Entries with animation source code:
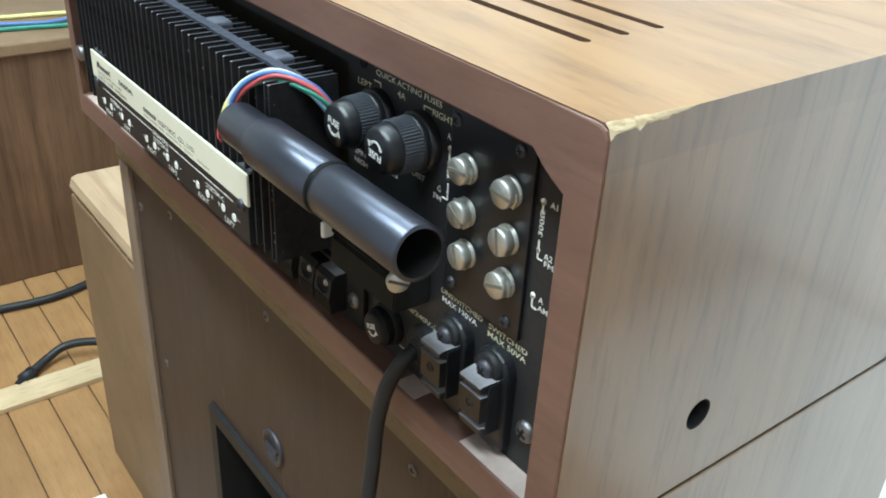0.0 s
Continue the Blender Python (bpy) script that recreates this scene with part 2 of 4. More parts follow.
def box(bm, x0, x1, y0, y1, z0, z1, bevel=0.0, mat=0):
    vs = [bm.verts.new((x, y, z)) for z in (z0, z1) for y in (y0, y1) for x in (x0, x1)]
    fs = [bm.faces.new([vs[i] for i in q]) for q in ((0, 2, 3, 1), (4, 5, 7, 6), (0, 1, 5, 4), (2, 6, 7, 3), (0, 4, 6, 2), (1, 3, 7, 5))]
    for f in fs:
        f.material_index = mat
    if bevel:
        es = list({e for f in fs for e in f.edges})
        done = bmesh.ops.bevel(bm, geom=es, offset=bevel, segments=2, affect="EDGES", profile=0.5)
        for f in done["faces"]:
            f.material_index = mat
    return vs


def lathe(bm, prof, at, axis=(0, -1, 0), seg=28, mat=0, smooth=True, wave=None):
    """Turns a profile of (distance along the axis, radius) round the axis from at; a radius of zero closes it."""
    a = Vector(axis).normalized()
    u = a.orthogonal().normalized()
    v = a.cross(u)
    at = Vector(at)
    rings = []
    for d, r in prof:
        if r <= 1e-7:
            rings.append([bm.verts.new(at + a * d)])
        else:
            ring = []
            for i in range(seg):
                k = 2 * math.pi * i / seg
                rr = r * (wave(i, d) if wave else 1)
                ring.append(bm.verts.new(at + a * d + (u * math.cos(k) + v * math.sin(k)) * rr))
            rings.append(ring)
    for p, q in zip(rings, rings[1:]):
        for i in range(seg):
            j = (i + 1) % seg
            if len(p) == 1 and len(q) == 1:
                continue
            if len(p) == 1:
                f = bm.faces.new((p[0], q[i], q[j]))
            elif len(q) == 1:
                f = bm.faces.new((p[i], q[0], p[j]))
            else:
                f = bm.faces.new((p[i], q[i], q[j], p[j]))
            f.material_index, f.smooth = mat, smooth
    return rings


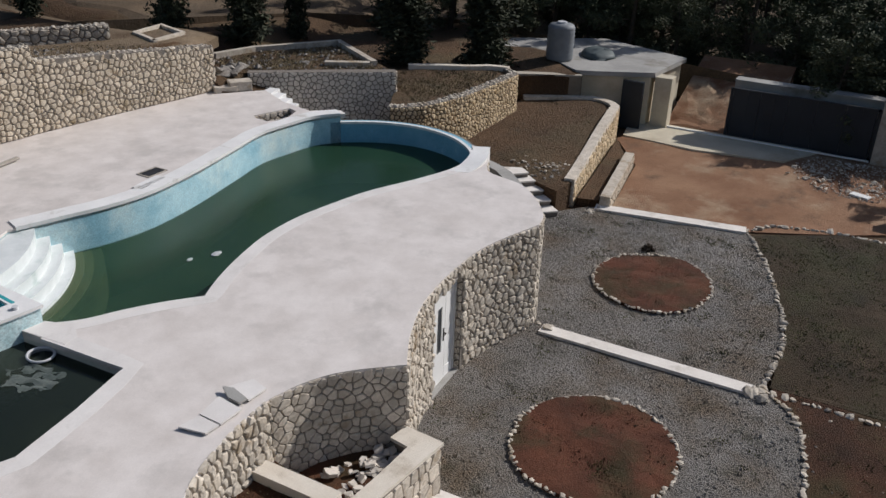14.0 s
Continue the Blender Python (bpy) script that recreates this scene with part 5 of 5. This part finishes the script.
# ---- loose things on the gravel ----
tagged(sheet("white_board", [(8.94, 5.85), (8.85, 5.71), (9.2, 5.38), (9.32, 5.64)], 1.465, M_WHITE, thick=0.02), "white broken board lying on the gravel", "board")
mh = tagged(empty("manhole_cover", 4.46, 6.28, 2.535), "round rusty iron manhole cover in the gravel", "manhole cover")
bm = bmesh.new()
rod(bm, (0, 0, -0.02), (0, 0, 0.03), 0.205, 28)
part("cover", bm, M_RUST, mh)
bm = bmesh.new()
tube(bm, [(0.21 * math.cos(a), 0.21 * math.sin(a), 0.01) for a in np.linspace(0, 2 * math.pi, 30)], 0.018, 6)
part("ring", bm, M_RUST, mh)
DUST = [(0.6, 11.0), (4.9, 11.02), (5.12, 10.7), (5.0, 10.1), (4.2, 9.9), (3.5, 10.15), (2.8, 9.6), (1.8, 9.35), (0.9, 9.7)]
DUST = [(x + 0.16 * noise.noise((x * 2.3, y * 2.3, 5)), min(11.03, y + 0.2 * noise.noise((x * 2.7, y * 2.7, 9)))) for x, y in spline(DUST, True, 0.12)]
heap("rubble_brick", "broken orange brick piece on the gravel", "rubble", 2.2, 10.15, 2.565, 240, 0.72, 0.055, 93, BRICKS, "rubble by the house")
heap("rubble_brick", "broken orange brick piece on the gravel", "rubble", 3.5, 10.75, 2.565, 20, 0.5, 0.03, 97, BRICKS, "rubble by the house")
heap("rubble_chip", "pale stone chip on the gravel", "rubble", 4.45, 10.6, 2.56, 90, 0.55, 0.05, 94, SHARDS, "chips by the pillar")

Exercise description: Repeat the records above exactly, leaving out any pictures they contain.

Exercise response:
0.0 s
Continue the Blender Python (bpy) script that recreates this scene with part 2 of 4. More parts follow.
def box(bm, x0, x1, y0, y1, z0, z1, bevel=0.0, mat=0):
    vs = [bm.verts.new((x, y, z)) for z in (z0, z1) for y in (y0, y1) for x in (x0, x1)]
    fs = [bm.faces.new([vs[i] for i in q]) for q in ((0, 2, 3, 1), (4, 5, 7, 6), (0, 1, 5, 4), (2, 6, 7, 3), (0, 4, 6, 2), (1, 3, 7, 5))]
    for f in fs:
        f.material_index = mat
    if bevel:
        es = list({e for f in fs for e in f.edges})
        done = bmesh.ops.bevel(bm, geom=es, offset=bevel, segments=2, affect="EDGES", profile=0.5)
        for f in done["faces"]:
            f.material_index = mat
    return vs


def lathe(bm, prof, at, axis=(0, -1, 0), seg=28, mat=0, smooth=True, wave=None):
    """Turns a profile of (distance along the axis, radius) round the axis from at; a radius of zero closes it."""
    a = Vector(axis).normalized()
    u = a.orthogonal().normalized()
    v = a.cross(u)
    at = Vector(at)
    rings = []
    for d, r in prof:
        if r <= 1e-7:
            rings.append([bm.verts.new(at + a * d)])
        else:
            ring = []
            for i in range(seg):
                k = 2 * math.pi * i / seg
                rr = r * (wave(i, d) if wave else 1)
                ring.append(bm.verts.new(at + a * d + (u * math.cos(k) + v * math.sin(k)) * rr))
            rings.append(ring)
    for p, q in zip(rings, rings[1:]):
        for i in range(seg):
            j = (i + 1) % seg
            if len(p) == 1 and len(q) == 1:
                continue
            if len(p) == 1:
                f = bm.faces.new((p[0], q[i], q[j]))
            elif len(q) == 1:
                f = bm.faces.new((p[i], q[0], p[j]))
            else:
                f = bm.faces.new((p[i], q[i], q[j], p[j]))
            f.material_index, f.smooth = mat, smooth
    return rings


14.0 s
Continue the Blender Python (bpy) script that recreates this scene with part 5 of 5. This part finishes the script.
# ---- loose things on the gravel ----
tagged(sheet("white_board", [(8.94, 5.85), (8.85, 5.71), (9.2, 5.38), (9.32, 5.64)], 1.465, M_WHITE, thick=0.02), "white broken board lying on the gravel", "board")
mh = tagged(empty("manhole_cover", 4.46, 6.28, 2.535), "round rusty iron manhole cover in the gravel", "manhole cover")
bm = bmesh.new()
rod(bm, (0, 0, -0.02), (0, 0, 0.03), 0.205, 28)
part("cover", bm, M_RUST, mh)
bm = bmesh.new()
tube(bm, [(0.21 * math.cos(a), 0.21 * math.sin(a), 0.01) for a in np.linspace(0, 2 * math.pi, 30)], 0.018, 6)
part("ring", bm, M_RUST, mh)
DUST = [(0.6, 11.0), (4.9, 11.02), (5.12, 10.7), (5.0, 10.1), (4.2, 9.9), (3.5, 10.15), (2.8, 9.6), (1.8, 9.35), (0.9, 9.7)]
DUST = [(x + 0.16 * noise.noise((x * 2.3, y * 2.3, 5)), min(11.03, y + 0.2 * noise.noise((x * 2.7, y * 2.7, 9)))) for x, y in spline(DUST, True, 0.12)]
heap("rubble_brick", "broken orange brick piece on the gravel", "rubble", 2.2, 10.15, 2.565, 240, 0.72, 0.055, 93, BRICKS, "rubble by the house")
heap("rubble_brick", "broken orange brick piece on the gravel", "rubble", 3.5, 10.75, 2.565, 20, 0.5, 0.03, 97, BRICKS, "rubble by the house")
heap("rubble_chip", "pale stone chip on the gravel", "rubble", 4.45, 10.6, 2.56, 90, 0.55, 0.05, 94, SHARDS, "chips by the pillar")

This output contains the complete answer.